| SET TASK |
Repeat the material verbatim and drop the pictures.

| RECORDED DATA |
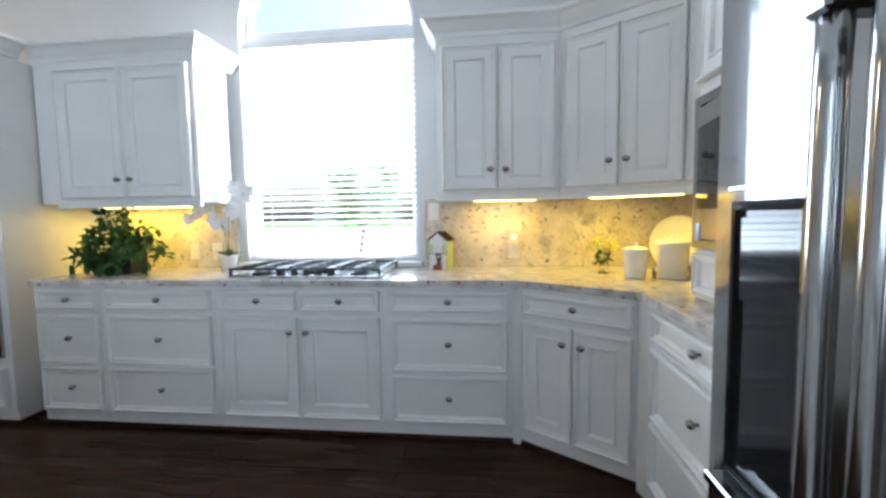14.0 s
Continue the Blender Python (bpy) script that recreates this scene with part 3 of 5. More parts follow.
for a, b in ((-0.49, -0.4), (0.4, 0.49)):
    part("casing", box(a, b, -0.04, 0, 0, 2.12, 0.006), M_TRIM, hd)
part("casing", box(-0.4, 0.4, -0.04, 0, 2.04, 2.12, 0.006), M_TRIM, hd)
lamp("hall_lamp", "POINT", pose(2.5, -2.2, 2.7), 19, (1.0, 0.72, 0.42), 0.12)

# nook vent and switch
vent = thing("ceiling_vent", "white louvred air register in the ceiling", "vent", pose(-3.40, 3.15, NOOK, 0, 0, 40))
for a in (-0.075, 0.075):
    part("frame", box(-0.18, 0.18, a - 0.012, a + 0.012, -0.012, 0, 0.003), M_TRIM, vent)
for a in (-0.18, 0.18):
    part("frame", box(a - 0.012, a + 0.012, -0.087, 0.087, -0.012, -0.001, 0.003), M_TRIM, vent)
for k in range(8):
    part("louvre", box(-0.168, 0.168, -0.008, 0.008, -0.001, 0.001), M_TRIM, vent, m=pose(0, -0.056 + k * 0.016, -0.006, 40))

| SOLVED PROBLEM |
14.0 s
Continue the Blender Python (bpy) script that recreates this scene with part 3 of 5. More parts follow.
for a, b in ((-0.49, -0.4), (0.4, 0.49)):
    part("casing", box(a, b, -0.04, 0, 0, 2.12, 0.006), M_TRIM, hd)
part("casing", box(-0.4, 0.4, -0.04, 0, 2.04, 2.12, 0.006), M_TRIM, hd)
lamp("hall_lamp", "POINT", pose(2.5, -2.2, 2.7), 19, (1.0, 0.72, 0.42), 0.12)

# nook vent and switch
vent = thing("ceiling_vent", "white louvred air register in the ceiling", "vent", pose(-3.40, 3.15, NOOK, 0, 0, 40))
for a in (-0.075, 0.075):
    part("frame", box(-0.18, 0.18, a - 0.012, a + 0.012, -0.012, 0, 0.003), M_TRIM, vent)
for a in (-0.18, 0.18):
    part("frame", box(a - 0.012, a + 0.012, -0.087, 0.087, -0.012, -0.001, 0.003), M_TRIM, vent)
for k in range(8):
    part("louvre", box(-0.168, 0.168, -0.008, 0.008, -0.001, 0.001), M_TRIM, vent, m=pose(0, -0.056 + k * 0.016, -0.006, 40))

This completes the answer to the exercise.